Teeming with people, cities nourish creativity and commerce. But their tightly packed populations have also incubated germs—some of them lethal. In our exceptional cover story, “Germs and the City”, Peter Huber takes the reader from the birth of smallpox in the first towns of the Indus River Valley to the cholera epidemics of the Victorian era to today’s first-world metropolises and their antibiotic-popping urbanites, who think of epidemics as something out of the history books (if they think of them at all). As Huber shows, it took an extraordinary cultural, political, and scientific effort to rid the city of infectious disease, a feat that we largely accomplished by the 1950s. But our very success has left us complacent and careless. We’ve neglected the germ-hating cultural habits that once provided the first line of defense against infection, and we have made it prohibitively expensive and difficult for drug companies to develop new vaccines and antibiotics, so that most no longer even try. But one way or another—cooked up by evolution or conjured in a terrorist’s lab—microbial monsters will return. Unless we get, and stay, horrified, argues Huber, we won’t be ready for them.
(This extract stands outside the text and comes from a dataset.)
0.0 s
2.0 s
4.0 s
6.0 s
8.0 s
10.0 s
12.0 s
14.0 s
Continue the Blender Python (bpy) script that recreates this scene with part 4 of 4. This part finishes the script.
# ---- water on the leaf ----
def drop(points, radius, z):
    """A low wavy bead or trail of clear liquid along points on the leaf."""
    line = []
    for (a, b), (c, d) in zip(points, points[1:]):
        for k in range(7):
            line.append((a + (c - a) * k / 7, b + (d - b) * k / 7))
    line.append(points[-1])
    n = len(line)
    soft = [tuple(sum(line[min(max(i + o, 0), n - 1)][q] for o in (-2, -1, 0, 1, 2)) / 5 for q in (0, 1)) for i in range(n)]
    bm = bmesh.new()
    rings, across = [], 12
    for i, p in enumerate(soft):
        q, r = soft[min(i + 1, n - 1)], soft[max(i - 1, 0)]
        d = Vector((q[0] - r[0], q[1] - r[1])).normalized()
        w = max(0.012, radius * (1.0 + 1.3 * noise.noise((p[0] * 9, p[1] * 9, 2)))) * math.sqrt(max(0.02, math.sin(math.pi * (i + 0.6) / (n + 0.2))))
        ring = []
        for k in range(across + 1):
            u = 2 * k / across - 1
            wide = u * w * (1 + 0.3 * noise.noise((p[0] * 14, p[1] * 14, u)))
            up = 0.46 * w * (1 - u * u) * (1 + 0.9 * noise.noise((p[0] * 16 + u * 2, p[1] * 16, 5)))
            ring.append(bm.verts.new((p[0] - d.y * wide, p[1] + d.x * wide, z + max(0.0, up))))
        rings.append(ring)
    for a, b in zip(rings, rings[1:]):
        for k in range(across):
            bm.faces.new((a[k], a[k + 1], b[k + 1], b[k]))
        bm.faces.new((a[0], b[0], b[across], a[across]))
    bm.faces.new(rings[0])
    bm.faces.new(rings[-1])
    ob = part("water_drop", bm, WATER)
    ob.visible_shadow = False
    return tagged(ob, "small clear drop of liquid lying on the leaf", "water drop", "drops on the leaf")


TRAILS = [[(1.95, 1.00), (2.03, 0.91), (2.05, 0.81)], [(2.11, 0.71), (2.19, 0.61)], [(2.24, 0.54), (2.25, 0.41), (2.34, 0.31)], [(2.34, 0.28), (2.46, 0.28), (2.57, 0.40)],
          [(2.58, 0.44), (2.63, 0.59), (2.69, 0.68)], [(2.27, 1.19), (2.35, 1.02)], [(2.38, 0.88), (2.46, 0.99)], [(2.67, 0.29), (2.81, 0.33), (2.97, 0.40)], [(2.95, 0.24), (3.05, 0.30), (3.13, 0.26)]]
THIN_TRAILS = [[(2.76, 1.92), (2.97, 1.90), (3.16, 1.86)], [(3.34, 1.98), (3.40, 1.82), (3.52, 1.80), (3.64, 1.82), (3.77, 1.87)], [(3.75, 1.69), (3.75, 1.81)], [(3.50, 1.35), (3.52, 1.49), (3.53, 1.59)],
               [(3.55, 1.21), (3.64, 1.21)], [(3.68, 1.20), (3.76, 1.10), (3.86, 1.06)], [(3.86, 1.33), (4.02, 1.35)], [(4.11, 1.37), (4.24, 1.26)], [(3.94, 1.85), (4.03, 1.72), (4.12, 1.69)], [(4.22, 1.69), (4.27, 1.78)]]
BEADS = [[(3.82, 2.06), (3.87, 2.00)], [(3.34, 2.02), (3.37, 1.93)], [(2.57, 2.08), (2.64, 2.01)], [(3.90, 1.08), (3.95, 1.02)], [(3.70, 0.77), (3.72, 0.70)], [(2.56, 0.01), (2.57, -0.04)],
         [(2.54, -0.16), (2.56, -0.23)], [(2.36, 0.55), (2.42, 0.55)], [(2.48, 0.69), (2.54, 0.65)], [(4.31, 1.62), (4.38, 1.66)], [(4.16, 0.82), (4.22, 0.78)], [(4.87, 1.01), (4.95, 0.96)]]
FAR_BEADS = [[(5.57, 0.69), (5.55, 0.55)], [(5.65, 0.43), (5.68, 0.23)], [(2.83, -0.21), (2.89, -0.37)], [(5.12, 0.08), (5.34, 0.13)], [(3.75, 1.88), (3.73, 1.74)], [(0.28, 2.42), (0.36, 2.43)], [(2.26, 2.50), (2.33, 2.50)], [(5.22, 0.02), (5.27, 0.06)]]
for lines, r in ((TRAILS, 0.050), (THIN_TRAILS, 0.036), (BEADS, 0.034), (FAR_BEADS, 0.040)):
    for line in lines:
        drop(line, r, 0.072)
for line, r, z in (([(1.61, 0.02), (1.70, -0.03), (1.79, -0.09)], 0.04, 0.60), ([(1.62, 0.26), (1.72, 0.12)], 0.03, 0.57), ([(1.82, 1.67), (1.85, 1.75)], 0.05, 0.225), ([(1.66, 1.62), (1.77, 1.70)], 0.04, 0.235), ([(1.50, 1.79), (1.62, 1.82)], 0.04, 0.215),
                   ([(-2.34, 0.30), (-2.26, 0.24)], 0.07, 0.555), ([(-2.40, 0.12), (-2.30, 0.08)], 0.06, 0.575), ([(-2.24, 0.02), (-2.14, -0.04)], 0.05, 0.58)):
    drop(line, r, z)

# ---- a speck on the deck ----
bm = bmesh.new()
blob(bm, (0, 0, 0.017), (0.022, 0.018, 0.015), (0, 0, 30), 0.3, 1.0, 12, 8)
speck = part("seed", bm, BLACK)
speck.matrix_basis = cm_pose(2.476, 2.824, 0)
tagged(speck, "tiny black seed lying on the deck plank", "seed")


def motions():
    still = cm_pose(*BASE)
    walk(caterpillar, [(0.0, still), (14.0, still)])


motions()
To flourish, cities must ward off not just killer germs but also human predators. The first duty of any urban government is to ensure that citizens aren’t too scared to step outside, as two gripping stories in this issue underscore. No one’s done better reporting on post-Katrina New Orleans than Nicole Gelinas, a Tulane grad and former resident of the city. Her latest on-the-ground account, “Baghdad on the Bayou,” shows how out-of-control crime—driven by a returning criminal underclass—threatens the Big Easy’s recovery from the worst natural disaster in U.S. history. A murder rate that in New York would mean more than 7,000 homicides a year, together with other violent crime, endemic property theft, and general disorder, has created a climate of fear that risks driving away many of New Orleans’s law-abiding residents and keeping other good citizens, eager to rebuild, from coming back. Gelinas blames weak political leadership, a revolving-door criminal-justice system, and an elite culture that still thinks that fighting crime requires solving all of society’s problems first. But she sees signs of hope among some New Orleanians, whose new, we’re-not-going-to-take-it-any-more attitude may save their flood-ruined city.
No one could be further from New Orleans–style political fecklessness than Newark’s new mayor, Cory Booker. A rising star in American politics, Booker knows what’s necessary to restore that ailing city to health, reports Steven Malanga in “Cory Booker’s Battle for Newark”—above all, a heavy dose of the “Broken Windows” policing that Rudy Giuliani famously brought to New York during the nineties. Booker confronts truly tough odds: entrenched political corruption, an urban population with severe social problems, and a higher crime rate than pre-Giuliani New York’s. By all rights, Jersey’s largest city, with its ideal location (just 15 minutes from Gotham) and low costs, should be prospering. Instead, its future may depend on Booker’s success.
Cities also need freedom in order to thrive—something that China’s people want but don’t yet have, because of the Communist Party’s continuing oppression, notes Guy Sorman in “The Empire of Lies,”. Sorman—one of Europe’s leading defenders of free markets—spent much of 2005 and 2006 in China, meeting with Party officials, dissidents, and average citizens, while visiting the vast cities as well as the impoverished, alienated countryside, where few non-Chinese go. His riveting travelogue reveals a China far weaker politically, and far more precarious economically, than many in the West recognize.
With this issue of City Journal, Myron Magnet becomes editor-at-large, after 12 remarkable years at the helm—years that saw a tiny quarterly blossom into one of the nation’s most influential intellectual magazines. A few lines here couldn’t begin to capture the gratitude that all of us at
City Journal feel toward Myron, whose editorial judgment, literary excellence, and—the word is fitting—urbanity will inform every aspect of the magazine as it goes forward.